The lantern was made by Chance Bros of Birmingham, England, and is a first order dioptric revolving white light, with eclipses every thirty seconds and is one of the finest made. The light is an oil burner which is stationary, but eight cut glass prisms, giving a light of 205,000 candle power, revolve around the burner, throwing out eight flashes at once, which are visible 20 nautical miles to sea. The lens system rotated in a bath of mercury and was driven by a clockwork mechanism.
The clockwork, which was made by the Renault Company of France, was driven by a weight wound up at half-hourly intervals through a tube running at the centre of the lighthouse tower, from the lantern room to the tower base.
The clockwork unit has a governor to regulate the speed at which the optic rotated. The optic is made up of eight sections bolted to the mercury float bowl and each of the bottom sections has eight glass prisms while the top section has 18 prisms. The centre section is made of 11 prisms formed into rings and in the centre a large magnifying glass.
The lighthouse, which had been manually operated since 1880, was vacated on 29 December 1975 and became automated on August 22, 1975. This apparatus consisted of a lightweight PVC lantern, one FA251 self-contained beacon inside the lantern, with an FA250 standby on top of lantern, one 12v lamp for light source and powered by a battery.
The light, which had not been extinguished for 95 years, (except for a few nights in May, 1942, when several vessels were torpedoed and sunk near South Solitary Island), has been solar-powered since 1985 and will continue to be seen to aid shipping passing in this area.
When the lantern from South Solitary Lighthouse was removed in 1976 by theDepartment of Transport and replaced with a modern automatic light, it was offered to the Coffs Harbour Shire Council, who readily accepted it, as a historical monument and as a tourist attraction.

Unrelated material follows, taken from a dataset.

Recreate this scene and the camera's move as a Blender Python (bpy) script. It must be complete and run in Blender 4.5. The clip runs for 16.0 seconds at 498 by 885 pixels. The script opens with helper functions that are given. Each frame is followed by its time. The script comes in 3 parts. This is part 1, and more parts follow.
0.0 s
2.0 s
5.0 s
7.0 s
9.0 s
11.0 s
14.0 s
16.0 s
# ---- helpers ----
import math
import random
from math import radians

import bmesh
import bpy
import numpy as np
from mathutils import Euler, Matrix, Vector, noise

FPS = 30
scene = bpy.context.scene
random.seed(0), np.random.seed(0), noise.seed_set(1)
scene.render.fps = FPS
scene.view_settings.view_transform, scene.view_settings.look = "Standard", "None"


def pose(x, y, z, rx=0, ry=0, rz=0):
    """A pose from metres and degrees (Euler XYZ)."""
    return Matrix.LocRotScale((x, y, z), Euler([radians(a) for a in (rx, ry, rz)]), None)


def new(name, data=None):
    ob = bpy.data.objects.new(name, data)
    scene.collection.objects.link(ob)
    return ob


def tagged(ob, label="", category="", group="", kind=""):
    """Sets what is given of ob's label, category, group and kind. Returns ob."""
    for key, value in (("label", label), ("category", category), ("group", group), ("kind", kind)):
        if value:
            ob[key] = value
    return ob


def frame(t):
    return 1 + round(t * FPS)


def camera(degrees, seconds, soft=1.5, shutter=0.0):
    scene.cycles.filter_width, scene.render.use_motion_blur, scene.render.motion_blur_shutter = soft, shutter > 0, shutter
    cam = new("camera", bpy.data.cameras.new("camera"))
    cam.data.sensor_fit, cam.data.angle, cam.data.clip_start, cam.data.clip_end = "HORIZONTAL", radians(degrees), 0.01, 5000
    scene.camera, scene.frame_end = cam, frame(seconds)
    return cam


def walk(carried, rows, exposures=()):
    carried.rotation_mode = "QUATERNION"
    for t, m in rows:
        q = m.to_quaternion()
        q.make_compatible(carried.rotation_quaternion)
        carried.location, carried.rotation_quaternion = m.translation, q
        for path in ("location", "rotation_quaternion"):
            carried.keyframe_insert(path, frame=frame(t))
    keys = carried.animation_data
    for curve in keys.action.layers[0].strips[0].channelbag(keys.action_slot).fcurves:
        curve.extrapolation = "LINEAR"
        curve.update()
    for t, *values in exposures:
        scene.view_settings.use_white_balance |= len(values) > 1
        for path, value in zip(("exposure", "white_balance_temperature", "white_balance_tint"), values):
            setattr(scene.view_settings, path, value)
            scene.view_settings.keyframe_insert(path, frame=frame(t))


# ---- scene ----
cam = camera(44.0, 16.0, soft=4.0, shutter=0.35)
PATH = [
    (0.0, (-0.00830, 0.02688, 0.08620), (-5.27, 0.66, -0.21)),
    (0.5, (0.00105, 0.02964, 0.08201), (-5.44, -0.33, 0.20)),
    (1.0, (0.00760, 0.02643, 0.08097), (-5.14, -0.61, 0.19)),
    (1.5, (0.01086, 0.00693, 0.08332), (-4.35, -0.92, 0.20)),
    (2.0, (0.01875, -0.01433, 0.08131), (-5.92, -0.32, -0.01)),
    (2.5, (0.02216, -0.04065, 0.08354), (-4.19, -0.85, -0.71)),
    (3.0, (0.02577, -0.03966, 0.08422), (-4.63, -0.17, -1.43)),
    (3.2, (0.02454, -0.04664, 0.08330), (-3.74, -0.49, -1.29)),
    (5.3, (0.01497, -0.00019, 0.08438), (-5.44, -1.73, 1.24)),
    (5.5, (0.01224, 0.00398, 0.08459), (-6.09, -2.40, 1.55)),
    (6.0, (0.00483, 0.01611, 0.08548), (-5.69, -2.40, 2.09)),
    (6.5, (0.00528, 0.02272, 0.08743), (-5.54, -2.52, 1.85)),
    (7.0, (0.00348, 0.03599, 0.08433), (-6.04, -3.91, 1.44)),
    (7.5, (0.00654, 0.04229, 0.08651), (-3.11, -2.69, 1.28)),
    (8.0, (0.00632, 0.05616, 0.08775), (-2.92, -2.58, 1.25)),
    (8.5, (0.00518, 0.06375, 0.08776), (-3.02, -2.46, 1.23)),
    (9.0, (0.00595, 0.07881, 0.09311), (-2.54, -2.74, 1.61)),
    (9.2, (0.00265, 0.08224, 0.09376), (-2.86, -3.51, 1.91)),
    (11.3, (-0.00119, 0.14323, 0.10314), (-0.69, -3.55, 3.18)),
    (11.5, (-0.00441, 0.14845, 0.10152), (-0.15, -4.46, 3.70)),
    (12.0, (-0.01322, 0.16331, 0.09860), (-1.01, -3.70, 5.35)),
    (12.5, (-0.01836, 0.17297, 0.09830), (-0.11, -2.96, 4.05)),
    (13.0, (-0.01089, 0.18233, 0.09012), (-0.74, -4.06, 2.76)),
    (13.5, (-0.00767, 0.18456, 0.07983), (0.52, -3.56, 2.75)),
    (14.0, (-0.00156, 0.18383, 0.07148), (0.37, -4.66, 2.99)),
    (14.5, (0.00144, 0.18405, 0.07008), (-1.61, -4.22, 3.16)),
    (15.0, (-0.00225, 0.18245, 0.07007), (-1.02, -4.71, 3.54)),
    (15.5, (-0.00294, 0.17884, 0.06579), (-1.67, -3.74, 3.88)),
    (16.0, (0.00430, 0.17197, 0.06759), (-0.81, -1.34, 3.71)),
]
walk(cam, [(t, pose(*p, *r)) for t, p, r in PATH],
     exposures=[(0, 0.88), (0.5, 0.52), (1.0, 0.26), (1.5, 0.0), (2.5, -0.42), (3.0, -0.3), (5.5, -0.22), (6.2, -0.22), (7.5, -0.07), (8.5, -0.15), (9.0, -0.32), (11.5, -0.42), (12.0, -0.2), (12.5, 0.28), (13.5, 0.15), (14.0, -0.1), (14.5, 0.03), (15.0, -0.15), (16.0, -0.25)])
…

As the Coffs Harbour and District Historical Museum was then under construction, it was decided that this building would be a good home for it. So, on September 7, 1977 the century old parts were air-lifted to the mainland by an R.A.A.F. Chinook helicopter as a "goodwill gesture" by the Air Force, then transported to the Council Workshop.

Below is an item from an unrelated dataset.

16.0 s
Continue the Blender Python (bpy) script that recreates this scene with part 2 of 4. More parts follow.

Mr Peter Richmond was then entrusted with the challenging task of restoring and assembling the lighthouse lantern on its original pedestal. He now tells his story:
"When we were confronted with so many parts - heavy pieces such as lantern, pedestal and base, mercury bath, float bowl, lantern floor, and lots of smaller sections, not in any order, it was like sorting out a giant jigsaw puzzle. As the workshop staff commenced rebuilding the pedestal and lantern, many parts were found to be damaged and it took many hours' work to repair them. When layers of paint and grime were cleared away we found certain units had numbers stamped on them - put there by Chance Bros. in England almost a hundred years ago. Once these numbers were found it was much easier to fit all pieces into their correct places. Many parts were made of cast iron and had numerous coats of paint applied over the years. These were sand-blasted back to bare metal and repainted. Other parts, which were of gun metal or brass, were cleaned and coated with a clear paint."
First a hole, five feet deep and twelve feet across, was prepared in the rear of the building to take the pedestal, which is eight feet high. while it is ten feet from the lantern floor to the top of the lantern optic.
The lens system rotated in a bath of mercury and was driven by a clockwork mechanism. The clockwork was driven by a weight wound up at half-hourly intervals through a tube running at the centre of the lighthouse tower, from the lantern room to the tower base.
The clockwork unit has a governor to regulate the speed at which the optic rotated. The optic is made up of eight sections bolted to the mercury float bowl and each of the bottom sections has eight glass prisms while the top section has eighteen prisms. The centre section is made of eleven prisms formed into rings and in the centre a large magnifying glass.
Original illumination was from a vapourised kerosene light, situated at the centre of the optic, giving 205,000 candle power to the light. But for display purposes a 200 candle power electric bulb has been fitted.
A large crane was used to place the pedestal, mercury bath (minus the mercury), float bowl and lantern floor in the Museum before the roof was put on. Lastly the lens was re-assembled in the correct order, with the use of scaffolding.
After months of work the South Solitary Lighthouse pedestal and lantern were finally installed in the Museum - a beautiful and unique exhibit.
April 2009 - Severe storm damage has closed the Museum.
The light was not damaged in the flooding, but it looks as though the museum will need to be relocated. The light will need a new home!